I hope my colleagues on both sides of the aisle join me in opposing it.
  Mr. Speaker, I yield back the balance of my time.
  Mr. WILSON of South Carolina. Mr. Speaker, I yield myself the balance 
of my time for closing.
  The bipartisan opposition to this resolution is significant. Lifting 
the national emergency of economic authorities with regard to Syria 
would immediately line the pockets of chemical weapons manufacturers, 
terrorists, and drug traffickers who have committed horrific crimes 
against humanity.
  We must work together to oppose the Hezbollah murderers who attack 
Israel from Lebanon. These economic sanctions keep terrorists from 
using the financial networks of the free world to enrich themselves and 
plan attacks against America and our allies.
  Democracies must stand together to respond to the dictators' rule of 
gun opposing democracies' rule of law. The world is in a competition we 
did not choose. Democracies are under attack by dictators such as war 
criminal Putin, the Chinese Communist Party, and the regime in Tehran.

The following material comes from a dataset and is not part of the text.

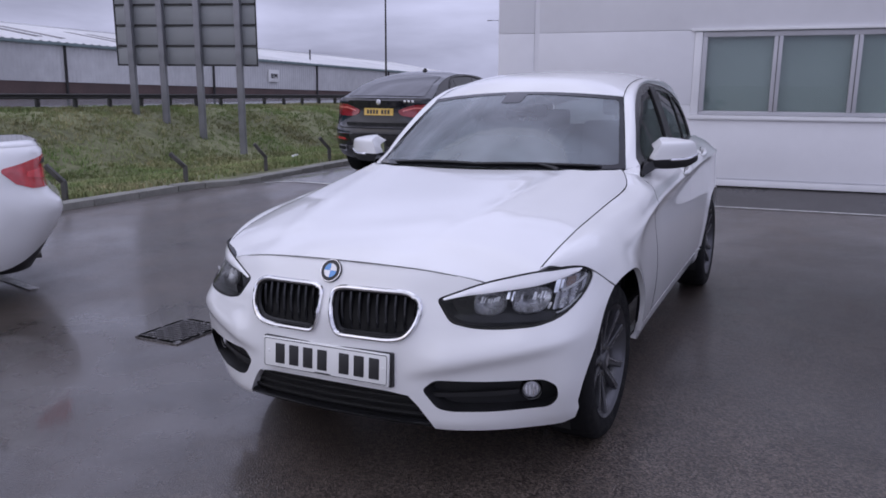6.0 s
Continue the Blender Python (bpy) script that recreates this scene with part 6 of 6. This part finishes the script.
    for k, z in [(1 - math.cos(a), 1.06 + 0.042 * math.sin(a)) for a in np.linspace(0, math.pi / 2, 9)]:
        lid.append([(lambda q: (sg * q[0] * (1 - 0.10 * k), q[1] + (0.50 - q[1]) * 0.16 * k, z))(corner(p, 1.06)) for sg, p in [(1, p) for p in np.linspace(0.0, 2, 25)] + [(-1, p) for p in np.linspace(2, 0.0, 25)][1:]])
    part("boot_edge", sheet(lid, (0, 0, 1)), PAINT, car)
    part("boot_top", sheet([lid[-1], [(x * 0.5, 0.5 + 0.2 * (1 - abs(x)), 1.106) for x, y, z in lid[-1]]], (0, 0, 1)), PAINT, car)
    gl = smooth([(0.85, 1.05), (1.2, 1.22), (1.6, 1.36), (2.1, 1.41), (2.6, 1.37), (3.2, 1.03)])
    part("roof", sheet([[((0.75 - 0.5 * (gl(y) - 1.03)) * u, y, gl(y) - 0.04 * u * u) for u in np.linspace(-1, 1, 13)] for y in np.linspace(0.85, 3.2, 18)], (0, 0, 1)), PAINT, car)
    part("bonnet", sheet([[((width(y) - 0.11) * u, y, 1.0 - 0.13 * (y - 3.1) ** 1.2 - 0.03 * u * u) for u in np.linspace(-1, 1, 11)] for y in np.linspace(3.1, 4.35, 8)], (0, 0, 1)), PAINT, car)
    part("nose", sheet([[(w_ * u, y + 0.10 * (1 - u * u), z) for u in np.linspace(-1, 1, 11)] for w_, y, z in ((0.60, 4.33, 0.86), (0.70, 4.36, 0.70), (0.74, 4.36, 0.45), (0.72, 4.30, 0.22))], (0, 1, 0)), PAINT, car)
    part("inner_body", box_bm(-0.62, 0.62, 0.25, 4.1, 0.20, 0.9), GAP, car)


build_suv()
build_coupe()


def build_litter():
    rng = random.Random(3)
    for x, y in ((-9.0, 11.6), (-12.0, 8.0)):
        bm = bmesh.new()
        n = 5
        g = [[bm.verts.new((0.16 * i / n + rng.uniform(-.015, .015), 0.12 * j / n + rng.uniform(-.015, .015), 0.05 * rng.random() + 0.05)) for i in range(n)] for j in range(n)]
        for a, b in zip(g, g[1:]):
            for i in range(n - 1):
                bm.faces.new((a[i], a[i + 1], b[i + 1], b[i]))
        bmesh.ops.solidify(bm, geom=bm.faces[:], thickness=0.004)
        tagged(part("litter", bm, LITTER, loc=pose(x, y, bank_z(x, y), 12, -14, 30)), "crumpled scrap of white litter on the grass", "litter", "scraps of litter")


build_litter()
build_grass()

  Ronald Reagan was absolutely correct, and that is we must have peace 
through strength.
  Mr. Speaker, I urge opposition to this resolution, and I yield back 
the balance of my time.
  The SPEAKER pro tempore (Mr. Miller of Ohio). All time for debate has 
expired.
  Pursuant to the order of the House of July 17, 2023, the previous 
question is ordered.
  The SPEAKER pro tempore. The question is on the engrossment and third 
reading of the joint resolution.
  The joint resolution was ordered to be engrossed and read a third 
time, and was read the third time.
  The SPEAKER pro tempore. The question is on passage of the joint 
resolution.
  The question was taken; and the Speaker pro tempore announced that 
the ayes appeared to have it.
  Mr. WILSON of South Carolina. Mr. Speaker, on that I demand the yeas 
and nays.
  The yeas and nays were ordered.
  The SPEAKER pro tempore. Pursuant to clause 8 of rule XX, further 
proceedings on this question will be postponed.